Talking to a US Senate Judiciary Committee earlier this week, Federal Bureau of Investigation Director Christopher Wray branded China an “intelligence threat.”

“There is no country that poses a more severe counterintelligence threat to this country right now than China … and I don’t say it lightly,” he said.
Wray had laid the groundwork for his testimony in an interview with the Council on Foreign Relations, which was covered by Asia Times.
Repeating the crux of his argument, he admitted:
“We have as we speak probably about a thousand-plus investigations all across the country involving attempted theft of US intellectual property, whether it’s economic espionage or counter-proliferation, almost all leading back to China.

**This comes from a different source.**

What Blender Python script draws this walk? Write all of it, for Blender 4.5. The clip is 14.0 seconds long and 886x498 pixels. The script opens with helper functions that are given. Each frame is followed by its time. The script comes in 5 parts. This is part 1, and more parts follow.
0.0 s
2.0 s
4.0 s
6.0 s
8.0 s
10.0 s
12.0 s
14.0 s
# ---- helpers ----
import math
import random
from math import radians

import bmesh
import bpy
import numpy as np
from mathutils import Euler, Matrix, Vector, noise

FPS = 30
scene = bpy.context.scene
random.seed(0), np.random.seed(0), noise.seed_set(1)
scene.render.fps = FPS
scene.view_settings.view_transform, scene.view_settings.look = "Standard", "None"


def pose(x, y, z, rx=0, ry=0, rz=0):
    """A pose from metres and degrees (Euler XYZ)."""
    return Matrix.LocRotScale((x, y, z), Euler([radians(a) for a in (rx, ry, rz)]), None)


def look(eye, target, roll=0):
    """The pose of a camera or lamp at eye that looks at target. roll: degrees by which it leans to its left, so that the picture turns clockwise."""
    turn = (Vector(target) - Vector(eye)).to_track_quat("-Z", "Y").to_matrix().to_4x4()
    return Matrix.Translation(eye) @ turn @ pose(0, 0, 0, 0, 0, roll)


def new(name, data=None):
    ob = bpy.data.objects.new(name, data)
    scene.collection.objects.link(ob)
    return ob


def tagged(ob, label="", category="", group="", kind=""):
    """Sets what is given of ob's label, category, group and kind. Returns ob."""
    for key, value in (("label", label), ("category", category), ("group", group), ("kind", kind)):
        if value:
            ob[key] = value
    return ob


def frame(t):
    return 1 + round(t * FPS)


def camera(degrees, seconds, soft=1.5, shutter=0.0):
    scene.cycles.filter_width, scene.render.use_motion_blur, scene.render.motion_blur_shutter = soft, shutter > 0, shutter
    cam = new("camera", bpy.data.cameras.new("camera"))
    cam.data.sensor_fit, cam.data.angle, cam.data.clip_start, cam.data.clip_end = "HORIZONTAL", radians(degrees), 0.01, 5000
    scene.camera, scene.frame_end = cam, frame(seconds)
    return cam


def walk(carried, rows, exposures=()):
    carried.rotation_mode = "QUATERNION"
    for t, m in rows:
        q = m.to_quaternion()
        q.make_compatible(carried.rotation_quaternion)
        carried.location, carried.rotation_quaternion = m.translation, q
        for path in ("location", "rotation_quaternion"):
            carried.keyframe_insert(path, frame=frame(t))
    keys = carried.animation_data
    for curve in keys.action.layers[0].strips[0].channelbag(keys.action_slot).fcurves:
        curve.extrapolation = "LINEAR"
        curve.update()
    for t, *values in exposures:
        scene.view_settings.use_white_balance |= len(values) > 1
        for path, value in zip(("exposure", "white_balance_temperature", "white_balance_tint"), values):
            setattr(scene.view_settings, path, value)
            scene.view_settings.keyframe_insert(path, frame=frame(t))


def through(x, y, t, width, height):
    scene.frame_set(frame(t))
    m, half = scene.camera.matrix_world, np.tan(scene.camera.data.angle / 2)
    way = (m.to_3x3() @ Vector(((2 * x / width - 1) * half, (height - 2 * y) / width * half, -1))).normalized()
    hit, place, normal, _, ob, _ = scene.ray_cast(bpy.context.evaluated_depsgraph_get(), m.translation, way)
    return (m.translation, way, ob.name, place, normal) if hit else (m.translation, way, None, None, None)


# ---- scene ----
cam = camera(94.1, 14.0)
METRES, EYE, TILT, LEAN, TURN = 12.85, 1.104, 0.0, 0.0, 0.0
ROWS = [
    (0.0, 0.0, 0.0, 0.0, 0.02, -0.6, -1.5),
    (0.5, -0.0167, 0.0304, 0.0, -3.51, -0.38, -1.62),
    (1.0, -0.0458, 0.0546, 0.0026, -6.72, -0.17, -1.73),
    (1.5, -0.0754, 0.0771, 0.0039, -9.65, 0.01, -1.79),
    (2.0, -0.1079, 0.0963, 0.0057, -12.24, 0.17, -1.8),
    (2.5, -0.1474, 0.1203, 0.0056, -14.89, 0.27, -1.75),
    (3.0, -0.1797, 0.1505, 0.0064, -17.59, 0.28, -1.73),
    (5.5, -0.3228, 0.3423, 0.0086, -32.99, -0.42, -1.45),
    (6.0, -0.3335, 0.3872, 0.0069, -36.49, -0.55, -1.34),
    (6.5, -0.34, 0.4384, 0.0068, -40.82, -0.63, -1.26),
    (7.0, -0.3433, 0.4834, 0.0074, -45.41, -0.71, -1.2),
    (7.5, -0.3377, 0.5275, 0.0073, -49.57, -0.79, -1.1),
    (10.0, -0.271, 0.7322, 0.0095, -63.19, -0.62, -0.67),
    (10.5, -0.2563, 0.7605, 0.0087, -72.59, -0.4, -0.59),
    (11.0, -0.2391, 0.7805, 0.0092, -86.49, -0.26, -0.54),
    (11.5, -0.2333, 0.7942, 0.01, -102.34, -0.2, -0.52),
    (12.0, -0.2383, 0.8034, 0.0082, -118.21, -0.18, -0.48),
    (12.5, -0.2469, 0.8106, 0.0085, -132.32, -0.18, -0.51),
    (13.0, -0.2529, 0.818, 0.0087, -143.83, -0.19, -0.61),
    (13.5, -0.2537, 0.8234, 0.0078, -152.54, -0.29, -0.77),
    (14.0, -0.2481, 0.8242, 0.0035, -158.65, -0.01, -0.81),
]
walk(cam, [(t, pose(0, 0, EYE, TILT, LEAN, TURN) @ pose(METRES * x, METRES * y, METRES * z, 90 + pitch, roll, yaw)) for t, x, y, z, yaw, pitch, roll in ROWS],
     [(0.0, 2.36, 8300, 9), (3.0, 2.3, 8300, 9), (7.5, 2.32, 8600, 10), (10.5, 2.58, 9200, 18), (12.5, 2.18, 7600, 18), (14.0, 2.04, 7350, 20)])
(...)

“It is a threat that is deep and diverse and wide and vexing … Make no mistake that this is a high priority for all of us …China is fighting a generational fight here.
“[But] I want to be clear. This is not about the Chinese people as a whole and it is certainly not about Chinese-Americans in this country.”
‘Stability’
Twenty-four hours after Wray’s Washington appearance, China accused the US of undermining “global strategic stability” in a government white paper on defense.
Released by the State Council Information Office, the 27,000-Chinese-character document called for the People’s Liberation Army to be upgraded into a high-tech fighting force.
“International strategic competition is on the rise,” the white paper stated. “[The US] has provoked and intensified competition among major countries, significantly increased its defense expenditure, pushed for additional capacity in nuclear, outer space, cyber and missile defense, and [has] undermined global strategic stability.”
Still, increased military spending has transformed the balance of power in the East and South China Seas as Beijing’s new naval carrier groups flex their muscles under an umbrella of Chengdu J-20 stealth fighters.
Indeed, more money is in the pipeline after the study also pointed out that the PLA should embrace what it described as “intelligent warfare,” citing artificial intelligence, or “AI, big data, cloud computing” linked to the “Internet of Things.”
Cold War II? Frosty atmosphere? Maybe, the planned trade talks will help raise the temperature by a few degrees. But then, the forecast is far from promising in Shanghai.